Monday, August 9th, 2010
On this, my 30th birthday, it seems only right to thank the wonderful people who brought me into this big bad world – my parents. My parents are amazing for many reasons. One, my mom birthed me in August in Washington, a disgusting time of year to be pregnant. Two, my parents never let their worry keep me from l.i.v.i.n.
When I told them I wanted to live in Asia after college, they thought it was a great idea. When I hopped trains around the middle of nowhere, they just asked for an email from time to time. And when I wanted to try out every activity a kid could ever be interested in (trumpet lessons, hang gliding), they paid for the lessons and hoped something would stick. Second only to their unconditional love of course, I really appreciate how much freedom they gave me and how much they trusted me.
Neither of my parents is American and have both traveled and lived around the world. So if they had ever tried to tell me to stay put, I could have pulled out a picture of my mom in front of the Taj Mahal at 20 and put up a fight. But it never came to that. They have been the most supportive, generous parents a girl could ever ask for and I’m eternally grateful.
The kind, benevolent and p.a.t.i.e.n.t 'rents.
Wednesday, July 21st, 2010
I have had the same guitar for 16 years, which implies that I am good at playing the guitar. I am not. I kind of suck. While I have owned a guitar for a decade and a half, I haven’t played it that much, even though I toted it around the globe with me. It was there when I lived in Tokyo, there when I worked in Belgium, and now stands proudly in my living room in DC.
I remember sitting in my parents’ backyard with other choir dorks belting out “Uncle John’s Band,” while I strummed away on the guitar in high school. If I had just kept up that act, I bet I would be pretty good and have mastered doing a B chord without grimacing from pain. But I didn’t. In fact, the number one thing that has kept me from being good at the guitar has been vanity. I just hate chopping off all my nails so I can strum away. Isn’t that sad? It’s like a girl not wanting to be a ballerina so she can have beautiful feet. Or not reading because you don’t want to strain your eyes. Basically, I am a narcissistic gal who plays bad guitar.
But that’s all going to change. I’m turning 30 in 19 days and I think it’s time I can embrace short nails and strum my days away. Or at least a few minutes a week. Maybe I can increase my repertoire from three Indigo Girls songs and a Joni Mitchell tune I sang at camp, to well, a whole Indigo Girls album. I’ll finally become the folk guitarist I should have blossomed into in 1995. It’s never too late!
Here I am looking rather horrific with my prize guitar. I stink at playing it but man do I love it!
Saturday, March 6th, 2010
The nice thing about working for 21 hours straight, and there really is only one nice thing, is that I get to take a comp day to make up for it. To fully take advantage of my three day weekend, I came up to New York to catch up with friends and spend money like I have it.

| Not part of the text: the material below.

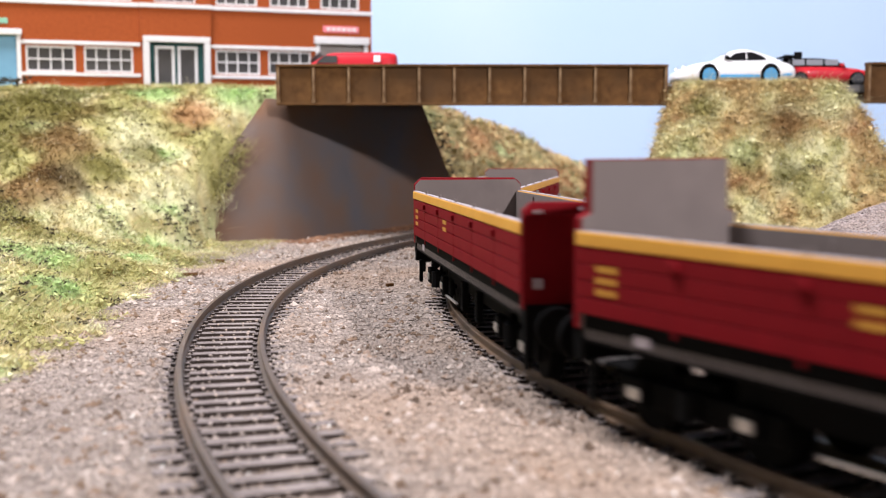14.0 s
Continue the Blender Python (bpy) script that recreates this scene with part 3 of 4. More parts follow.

One of my best friends from my days in Tokyo, Sylvie, lives here with her husband and one year old baby. When we new each other in Tokyo, Sylvie worked a fabulous high-powered job at Chanel and I was busy seeing how many shots it took to do permanent damage to my small intestine. Sometimes, when she was done making sure Coco Chanel’s mantras lived on, she would join me and we would take over Tokyo’s fine nightlife establishments one toss of hair at a time.
Tokyo’s expat community is a funny place, and at that time, filled with American/Brit/Aussie bankers making a killing in the land of the rising sun. When they got away from their buy/sell/trade jobs, they would go to one of four places which sure enough, were where every expat girl was too. It was a wonderful world of living in a bubble and with Sylvie at my side, it was a blast for a couple years.
And now she’s just about the most glamorous mom in NYC. We had lunch at the Mercer hotel together, played with her baby this afternoon, and now I am recovering from my run across the Queensboro bridge before we head off to dinner. We may not be making eyes at I-bankers while taking vodka shots with the Australian rugby team anymore, but it’s just as fun. Because frankly, Sylvie could make a dinner of dirt and an afternoon in a trailer park elegant. Off I go!
- Oh those fabulous days in Tokyo. Here we are at my 25th birthday party sweltering and happy.
And here with two other friends in Tokyo, Rie and Daphanie. This is taken at the Oak Door in Tokyo, where we basically lived. We once chatted with the Black Eyed Peas in the lobby and one of them told Sylvie she was really hot and she brushed him off and said we had somewhere to go. It was kind of awesome.